Итак: мудрецы – авторы мудрых изречений, и сильны в политическом искусстве (техне),
в законодательстве, в управлении жизнью полиса. И то и другое имеет в виду благо человека. Такая вещь как полис, умение жить сообща, – вот умелость тех, кого называли «мудрыми» в отличие от тех, кто умелец в особом деле-ремесле. В мифе, который рассказывает Протагор в одноименном диалоге Платона, титан Эпиметей («крепкий задним умом»), которому было поручено снабдить все созданные богами существа орудиями, нужными для жизни, роздал всё бессловесным тварям, но, будучи не слишком мудрым (Прот. 321с), забыл про людей. Его брат, Прометей (промыслитель) научил людей искусствам, с помощью которых они сумеют делать искусственно всё то, чем забыл наделить их Эпиметей. Оставалось одно искусство – поистине божественное – искусство жизни сообща, или политическое (ἡ πολιτικὴ τέχνη). Тогда Зевс посылает к людям Гермеса ввести среди них «уважение и правосудие», «чтобы они служили украшением городов (πόλεων κόσμοι) и дружественной связью (δεσμοὶ φιλίας)» (321с-322с). Политическое искусство, т. е. умение благоустроить полис, связать его дружеским взаимоуважением сограждан и справедливыми законами, за мастерами в этом искусстве (в этой софии) закрепляется, видимо, специальное имя мудрости. Отличие политической софии от искусств-ремесел в том, что каждое ремесло занято своим особым делом, а политическая софия делом общим, общим благом и как-то касается всех.
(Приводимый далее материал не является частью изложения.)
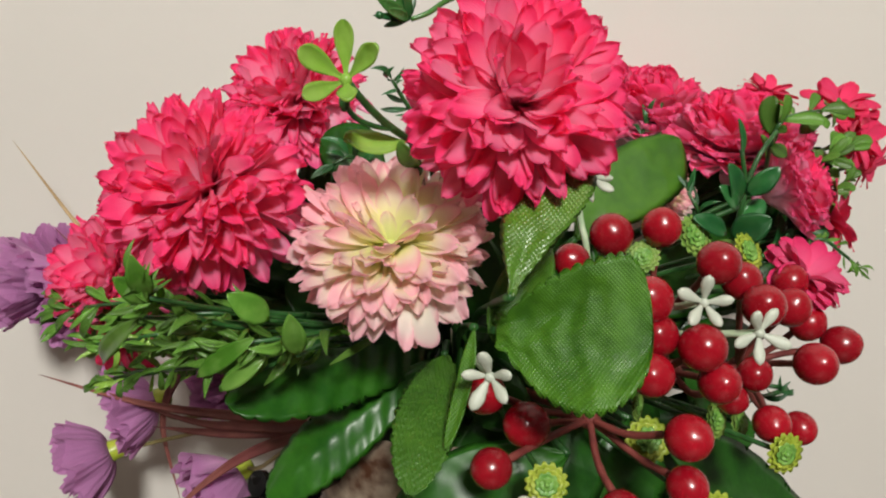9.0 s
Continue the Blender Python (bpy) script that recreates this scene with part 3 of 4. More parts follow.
sheet(bm, 10, 48, pot_place, wrap=True)
part("body", bm, POT, pot)
bm = bmesh.new()
ball(bm, (0.035, 0.255, 0.137), 0.054, (1, 1, 0.30), seg=32, rings=16)
part("floral_foam", bm, SOIL, pot, "dark green floral foam")
# black metal handle fitting on the pot's flank
fit_c = V((-0.0274, 0.1920, 0.1397))
bracket = thing("metal_ornament", fit_c, "shiny black metal knob fitting on the pot", "ornament")


def rod(name, a, b, r0, r1=None, sides=20):
    bm = bmesh.new()
    tube(bm, [a, V(a).lerp(V(b), 0.5), b], r0, r1, n=4, sides=sides)
    ob = part(name, bm, BLACK, bracket, smooth=False)
    return ob


rod("knob", V((-0.0216, 0.1990, 0.1387)), V((-0.0280, 0.2080, 0.1306)), 0.0058, sides=8)
rod("collar", V((-0.0196, 0.1970, 0.1407)), V((-0.0214, 0.1990, 0.1387)), 0.0066, 0.0056, sides=8)
rod("hub", V((-0.0273, 0.2060, 0.1320)), V((-0.0331, 0.2120, 0.1261)), 0.0045, 0.0052, sides=12)
rod("bar", V((-0.0413, 0.2020, 0.1291)), V((-0.0309, 0.2080, 0.1297)), 0.0013)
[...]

Так же точно, заметим, касаются всех и те лаконические изречения, которые приписывают семи мудрецам. Иными словами, умелец (технитес) умел в своем деле, мудрец (софос) мудр в том, что касается всех, будь это совет или закон.Тогда встает вопрос: если эта мудрость касается всех, то все ли должны быть мудры этой мудростью или и в этом «ремесле» тоже есть специалисты, а именно специалисты во всем обще-значимом? Либо все мудрецы в том, что касается общих вопросов, и ничему специально в этом деле не обучавшись, могут выносить свои суждения, либо политическая техне
есть такая же специальная умелость, как и любая другая, и нужно ей учиться, нужно обладать соответствующими способностями, талантом.Общезначимость мудрых изречений, нравоучений, наставлений наводит мысль на то, что компетентность таких «специалистов во всеобщем» гораздо более обширна, чем искусство политиков. Не случайно за этой мудростью приходится обращаться уже не к Прометею, а к Аполлону (оракулы), а то и прямо к Зевсу. Ведь некоторым образом он – Зевс – сведущ в том, как всё
устроено.Это устроение
– стройность, нарядность всеобщего порядка, его краса – называется по-гречески космос (κόσμος)[87].. «Космос, – говорит Платон, – прекраснейшее из возникшего (κάλλιστος τῶν γεγονότων)» (Тим. 29a). Мы слышали, что Гермес обучает политиков, как украсить полис взаимоуважением и правосудием, но есть одна парадигма, один первообраз всеобщей красоты – сам божественный космос. Трудность, правда, в том, что в этом устройстве сведущи только боги, а мы разве что философы.Теперь стоит принять всерьез, что то же самое слово – софия,
– означающее умелость мастера, может характеризовать также и вещь, умело, искусно сделанную. Космос никто не мастерил (разве что боги, да и то по парадигмальному чертежу). Если так, я могу сказать, что дело рук искусного мастера само софийно, мудро, умно. Ведь могу же я назвать космосом женское убранство (например, в строке «Илиады» (XIV, 187): «Так для очей восхитительным тело украсив убранством…» Гнедич естественно передал словом «убранство» греческое κόσμον).Так что есть в мире смертных немало «космических» красот,
которые позволяют как бы увидеть на примере образцы божественной красоты, во-первых звездное небо над нами (которое, говорят, первым назвал космосом-красою Пифагор), во-вторых, музыкальная гармония, архитектура, прекрасные изваяния… Возможно, и прекрасные поступки, если бы мы только могли уяснить их форму.